**Your task:**
Do not copy the pictures; transcribe all other material exactly.

**Recorded data:**
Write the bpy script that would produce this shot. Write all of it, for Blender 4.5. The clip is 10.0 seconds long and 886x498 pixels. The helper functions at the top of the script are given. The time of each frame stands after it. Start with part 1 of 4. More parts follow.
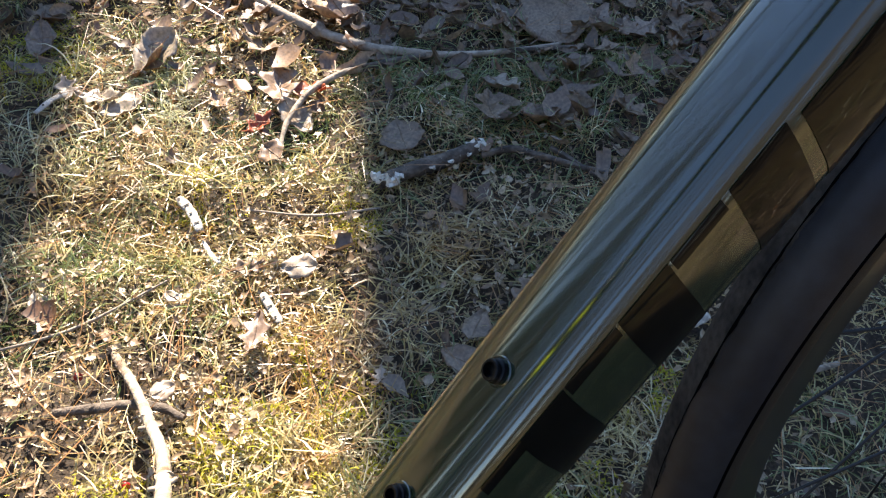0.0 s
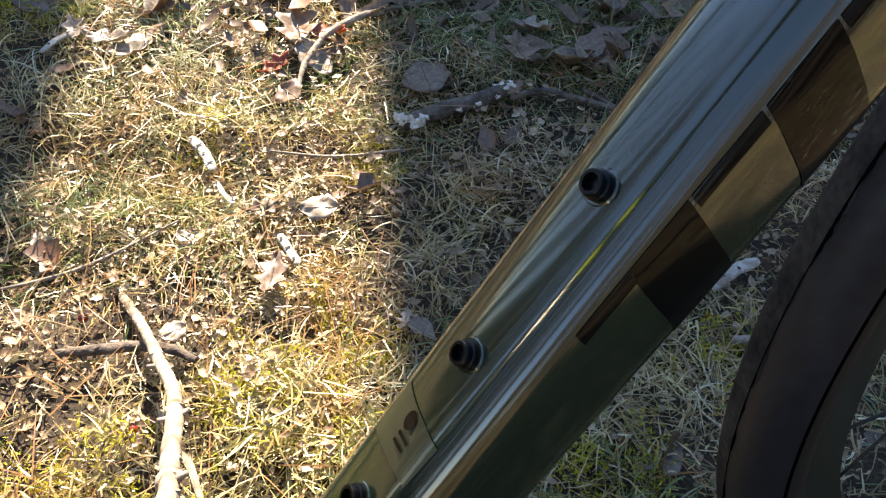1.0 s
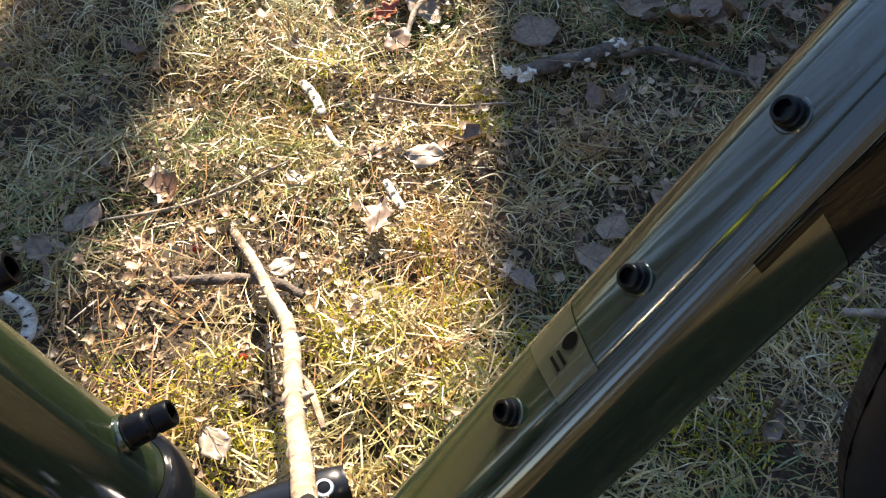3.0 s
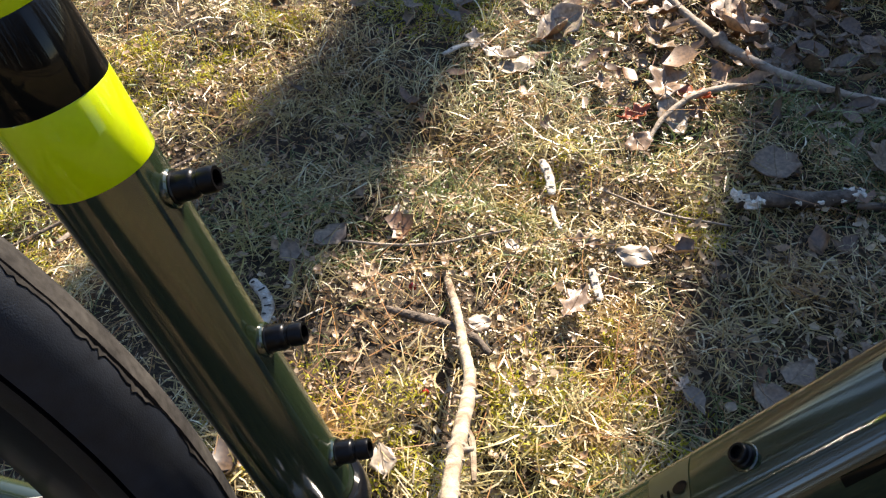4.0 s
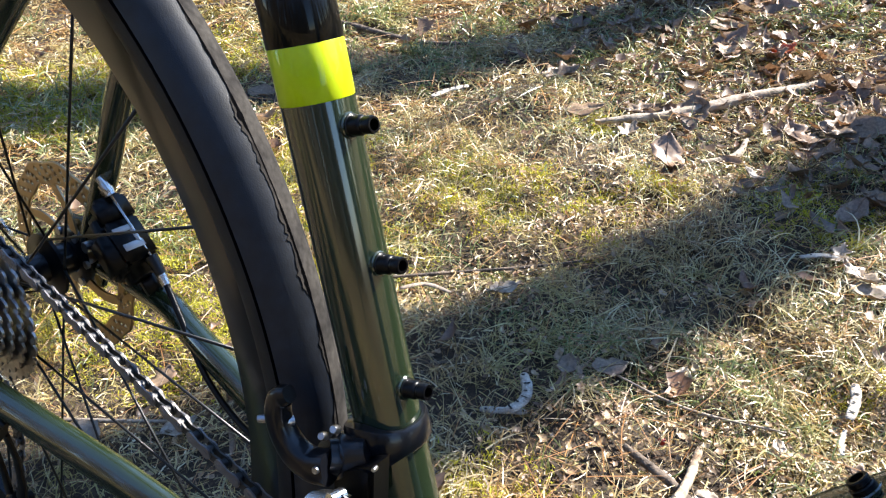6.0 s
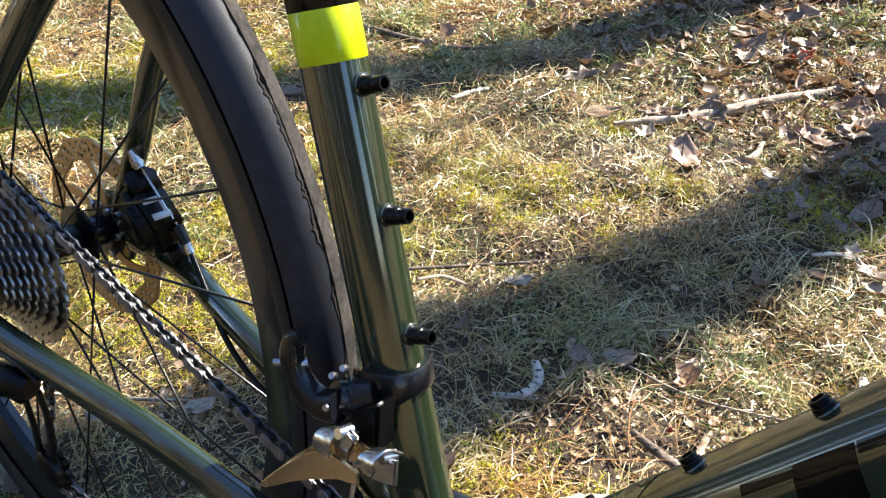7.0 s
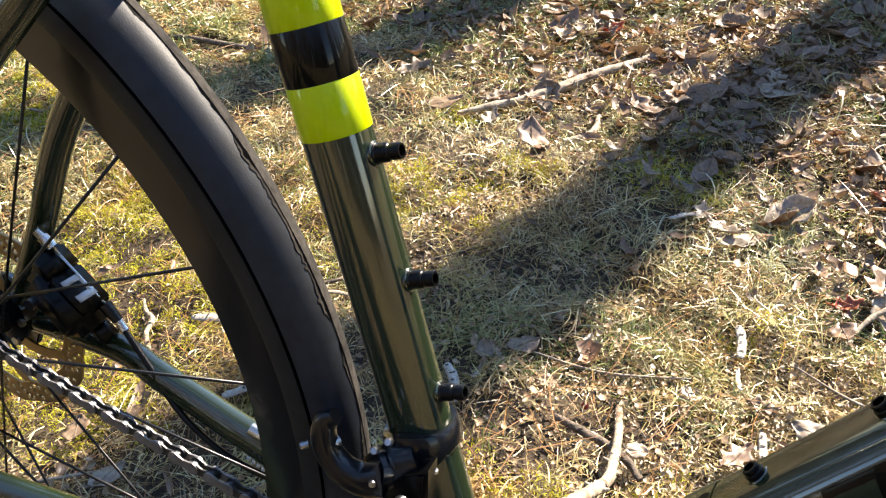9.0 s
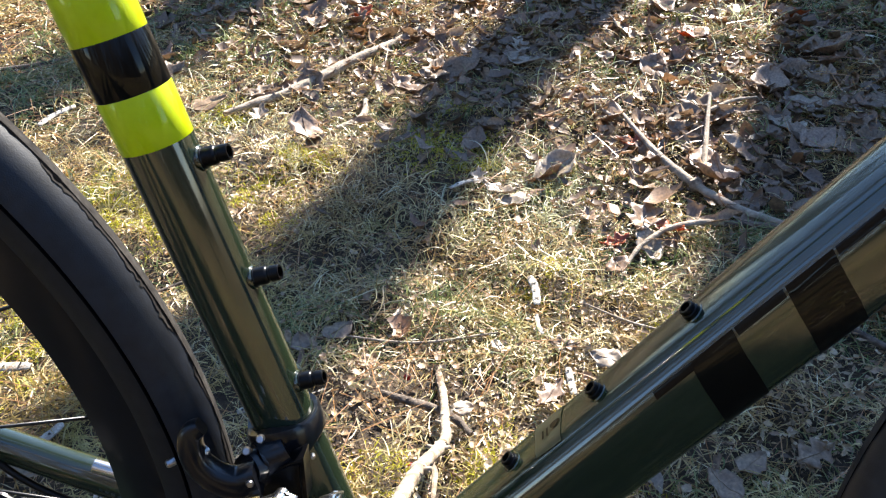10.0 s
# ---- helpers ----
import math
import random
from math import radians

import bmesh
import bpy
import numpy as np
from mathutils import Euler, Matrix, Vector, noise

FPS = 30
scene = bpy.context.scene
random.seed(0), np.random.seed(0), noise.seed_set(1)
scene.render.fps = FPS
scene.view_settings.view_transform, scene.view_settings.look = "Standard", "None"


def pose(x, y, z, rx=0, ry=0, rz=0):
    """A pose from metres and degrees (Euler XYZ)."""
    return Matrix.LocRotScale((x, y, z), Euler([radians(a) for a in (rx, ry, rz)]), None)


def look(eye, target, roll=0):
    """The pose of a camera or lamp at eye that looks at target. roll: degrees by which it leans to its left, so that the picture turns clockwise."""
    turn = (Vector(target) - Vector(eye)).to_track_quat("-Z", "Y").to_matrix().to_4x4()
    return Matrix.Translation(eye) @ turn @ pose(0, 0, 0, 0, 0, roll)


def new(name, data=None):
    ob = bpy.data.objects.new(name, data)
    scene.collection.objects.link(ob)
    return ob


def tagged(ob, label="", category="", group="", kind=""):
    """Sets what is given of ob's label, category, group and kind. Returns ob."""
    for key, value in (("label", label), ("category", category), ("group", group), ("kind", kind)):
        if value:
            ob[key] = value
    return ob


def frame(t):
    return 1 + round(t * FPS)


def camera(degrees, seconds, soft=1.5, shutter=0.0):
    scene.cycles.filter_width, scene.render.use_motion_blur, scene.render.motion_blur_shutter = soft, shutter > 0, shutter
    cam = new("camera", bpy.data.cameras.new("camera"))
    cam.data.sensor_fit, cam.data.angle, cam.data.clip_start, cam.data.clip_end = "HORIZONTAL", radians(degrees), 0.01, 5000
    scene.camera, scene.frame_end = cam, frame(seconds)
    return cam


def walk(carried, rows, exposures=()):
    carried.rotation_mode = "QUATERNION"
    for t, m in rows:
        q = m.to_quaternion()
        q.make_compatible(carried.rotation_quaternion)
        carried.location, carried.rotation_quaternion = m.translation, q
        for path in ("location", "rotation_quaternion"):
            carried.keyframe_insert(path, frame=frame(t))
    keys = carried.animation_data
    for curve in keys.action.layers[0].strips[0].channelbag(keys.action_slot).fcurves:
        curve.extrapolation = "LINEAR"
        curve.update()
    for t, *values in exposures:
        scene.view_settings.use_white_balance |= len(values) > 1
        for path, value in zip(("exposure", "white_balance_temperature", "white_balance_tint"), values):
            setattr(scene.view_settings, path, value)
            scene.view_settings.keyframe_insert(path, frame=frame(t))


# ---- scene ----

**Exercise result:**
Write the bpy script that would produce this shot. Write all of it, for Blender 4.5. The clip is 10.0 seconds long and 886x498 pixels. The helper functions at the top of the script are given. The time of each frame stands after it. Start with part 1 of 4. More parts follow.
0.0 s
1.0 s
3.0 s
4.0 s
6.0 s
7.0 s
9.0 s
10.0 s
# ---- helpers ----
import math
import random
from math import radians

import bmesh
import bpy
import numpy as np
from mathutils import Euler, Matrix, Vector, noise

FPS = 30
scene = bpy.context.scene
random.seed(0), np.random.seed(0), noise.seed_set(1)
scene.render.fps = FPS
scene.view_settings.view_transform, scene.view_settings.look = "Standard", "None"


def pose(x, y, z, rx=0, ry=0, rz=0):
    """A pose from metres and degrees (Euler XYZ)."""
    return Matrix.LocRotScale((x, y, z), Euler([radians(a) for a in (rx, ry, rz)]), None)


def look(eye, target, roll=0):
    """The pose of a camera or lamp at eye that looks at target. roll: degrees by which it leans to its left, so that the picture turns clockwise."""
    turn = (Vector(target) - Vector(eye)).to_track_quat("-Z", "Y").to_matrix().to_4x4()
    return Matrix.Translation(eye) @ turn @ pose(0, 0, 0, 0, 0, roll)


def new(name, data=None):
    ob = bpy.data.objects.new(name, data)
    scene.collection.objects.link(ob)
    return ob


def tagged(ob, label="", category="", group="", kind=""):
    """Sets what is given of ob's label, category, group and kind. Returns ob."""
    for key, value in (("label", label), ("category", category), ("group", group), ("kind", kind)):
        if value:
            ob[key] = value
    return ob


def frame(t):
    return 1 + round(t * FPS)


def camera(degrees, seconds, soft=1.5, shutter=0.0):
    scene.cycles.filter_width, scene.render.use_motion_blur, scene.render.motion_blur_shutter = soft, shutter > 0, shutter
    cam = new("camera", bpy.data.cameras.new("camera"))
    cam.data.sensor_fit, cam.data.angle, cam.data.clip_start, cam.data.clip_end = "HORIZONTAL", radians(degrees), 0.01, 5000
    scene.camera, scene.frame_end = cam, frame(seconds)
    return cam


def walk(carried, rows, exposures=()):
    carried.rotation_mode = "QUATERNION"
    for t, m in rows:
        q = m.to_quaternion()
        q.make_compatible(carried.rotation_quaternion)
        carried.location, carried.rotation_quaternion = m.translation, q
        for path in ("location", "rotation_quaternion"):
            carried.keyframe_insert(path, frame=frame(t))
    keys = carried.animation_data
    for curve in keys.action.layers[0].strips[0].channelbag(keys.action_slot).fcurves:
        curve.extrapolation = "LINEAR"
        curve.update()
    for t, *values in exposures:
        scene.view_settings.use_white_balance |= len(values) > 1
        for path, value in zip(("exposure", "white_balance_temperature", "white_balance_tint"), values):
            setattr(scene.view_settings, path, value)
            scene.view_settings.keyframe_insert(path, frame=frame(t))


# ---- scene ----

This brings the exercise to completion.